The “Korea Discount,” the amount by which foreign investors undervalue Korean stocks, stems largely from structural problems with the governance of the country’s major conglomerates, a brokerage said in a recent report.
In a paper titled “2012 Korean Corporate Governance,” Tongyang Securities Inc. argued that governance problems had flared up in the last decade, during which the top five conglomerates saw their combined market capitalization jump from 28.4 percent to 44.9 percent.

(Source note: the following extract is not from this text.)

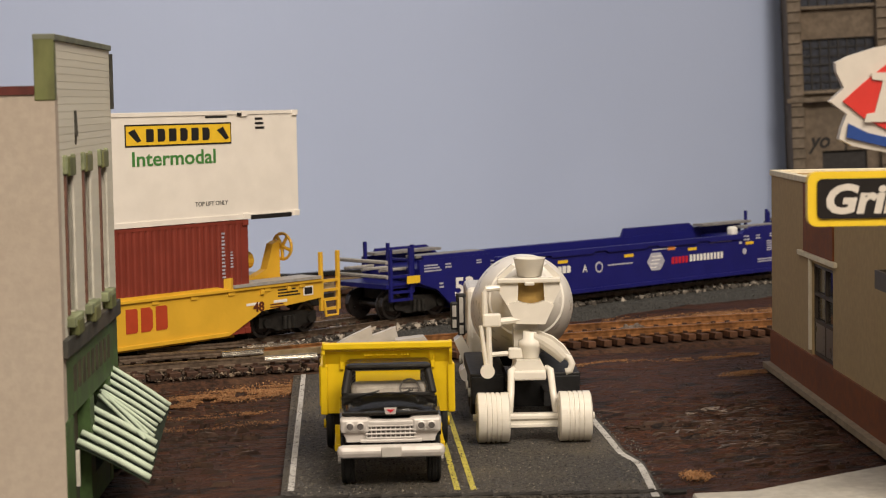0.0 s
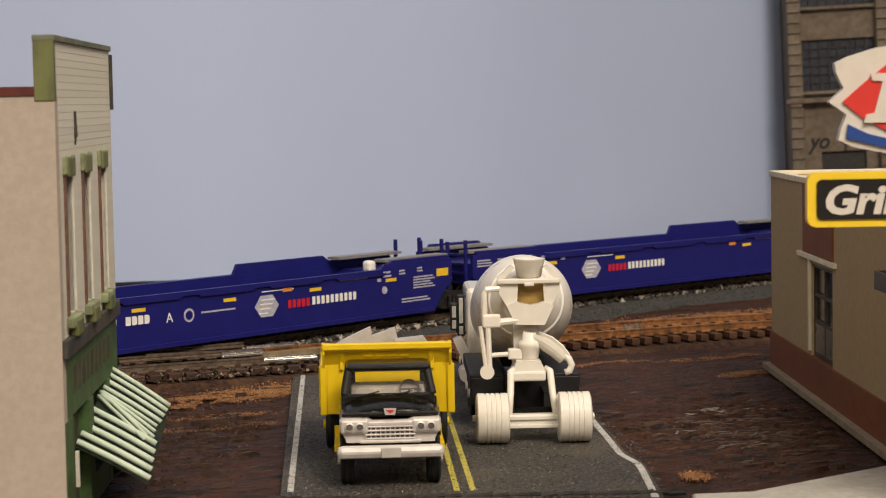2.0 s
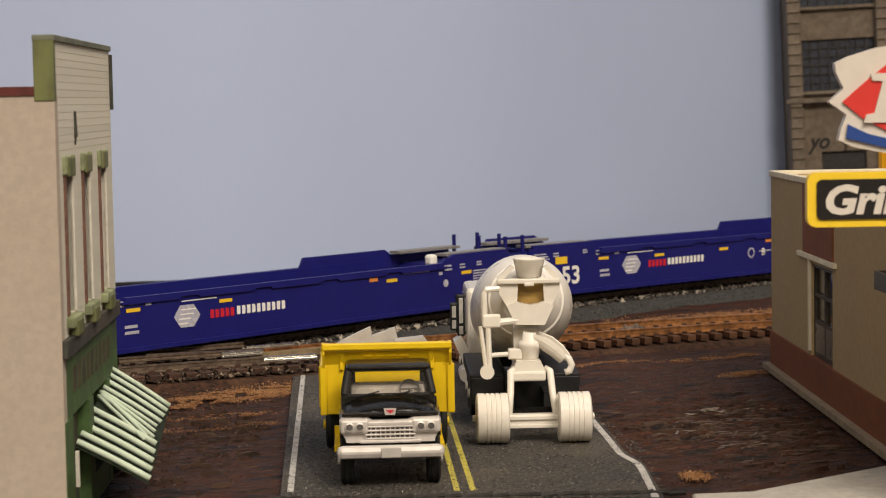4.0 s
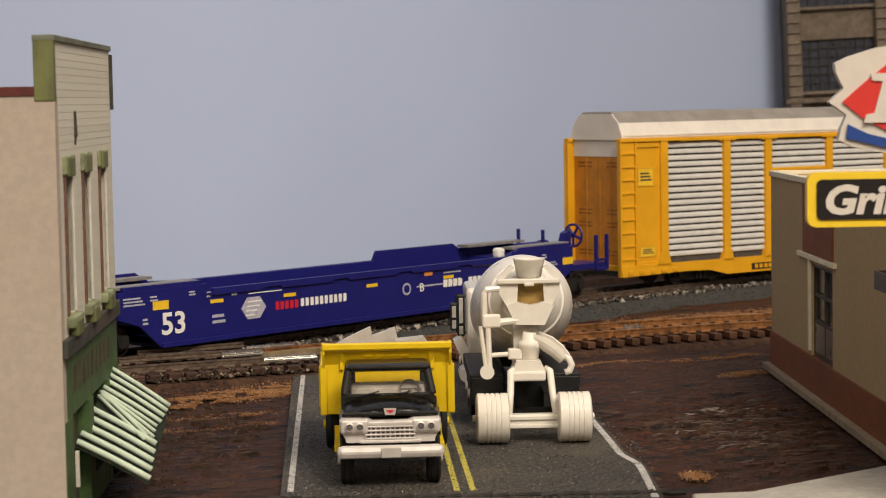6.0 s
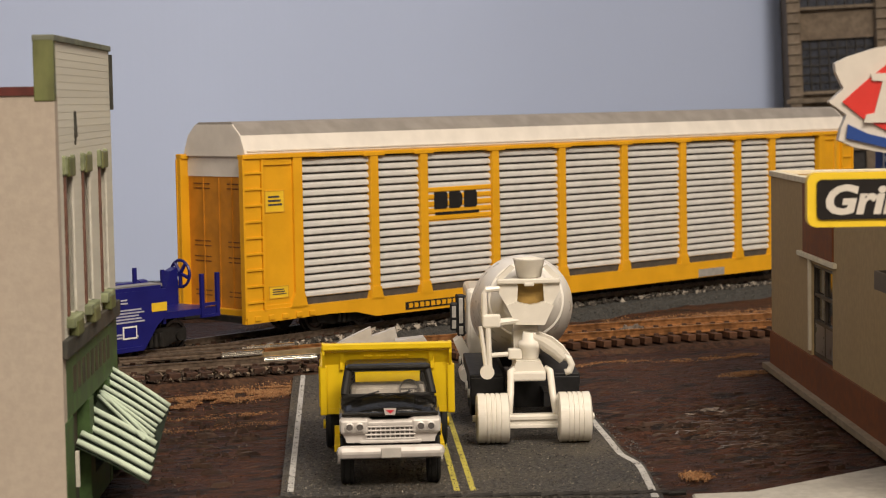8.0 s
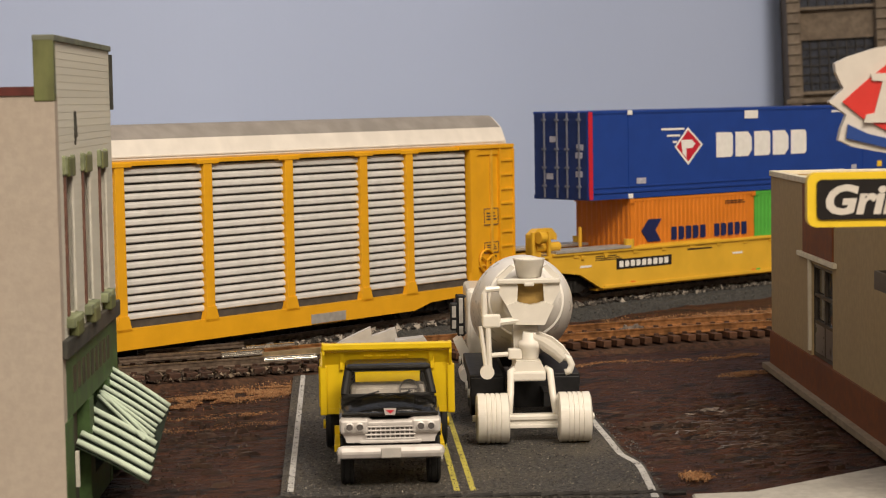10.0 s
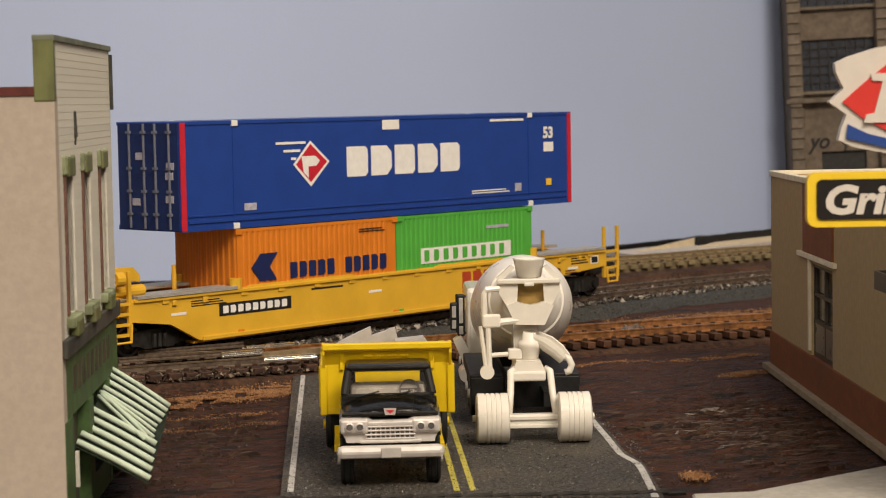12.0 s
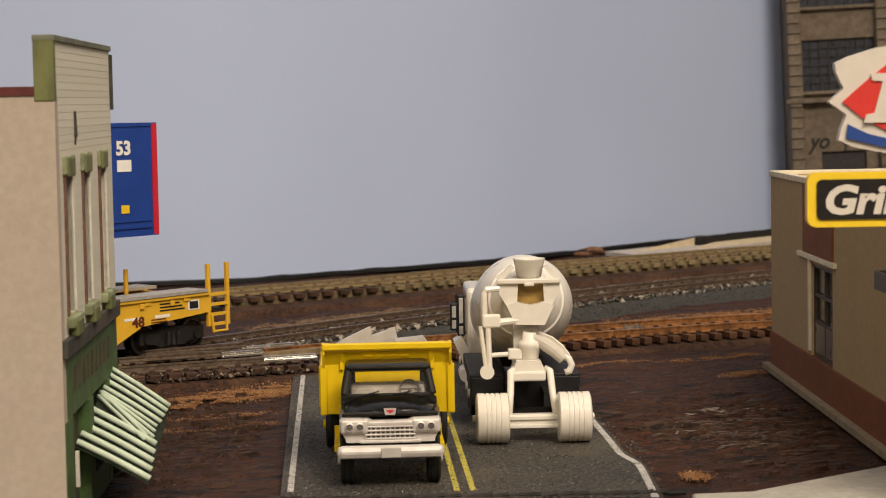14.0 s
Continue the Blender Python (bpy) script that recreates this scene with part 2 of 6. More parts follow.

The report, based on the country’s top 80 companies and their earnings, auditing and governance-related data, argues that Korea’s governance system is now in “chaos” and there was no guiding model that companies can follow.
(Yonhap News)
“The primary icon for Korean governance was ownership,” the report says. But a major paradigm shift is afoot, the report adds, forcing the outmoded “ownership” structure to give up its decades-long control of the country’s industrial sectors.
A growing number of Koreans are calling for tougher regulations and scrutiny against the business practices honed and implemented by the conglomerates, many of which have sparked public protest by profiting at the expense of smaller firms and social groups.
This year, civic organizations and individual investors filed suit against such practices, which prompted well-known conglomerate leaders to pledge to donate their private wealth to charities.
The crisis of chaebol governance has been in the offing, largely because of their own rule-bending practices, the report says.
It highlights three practices that have been perfected by Korean conglomerates: tunneling, propping and expropriation.
Tunneling refers to the act of artificially channeling new projects and business deals to key units whose stake are in large part owned by chaebol family members. Once such deals pile up, the benefits lead to huge, easy profits.
Propping is sharing of risks among affiliates in a chaebol under the assumption that a financially nonviable unit will get support from other affiliates.
Expropriation is a broader term that includes both tunneling and propping, while carrying a connotation of irregular transfer of wealth by higher and bigger conglomerate units.
The three practices, or “TPE,” helped Korean conglomerates achieve faster growth, while also ensuring that Korean shares traded at a discount compared with other economies, a phenomenon known as the “Korea Discount.”
The brokerage warns that major conglomerates are likely to engage in more irregular transfers of wealth to complete the inheritance process for the third-generation members of the chaebol families.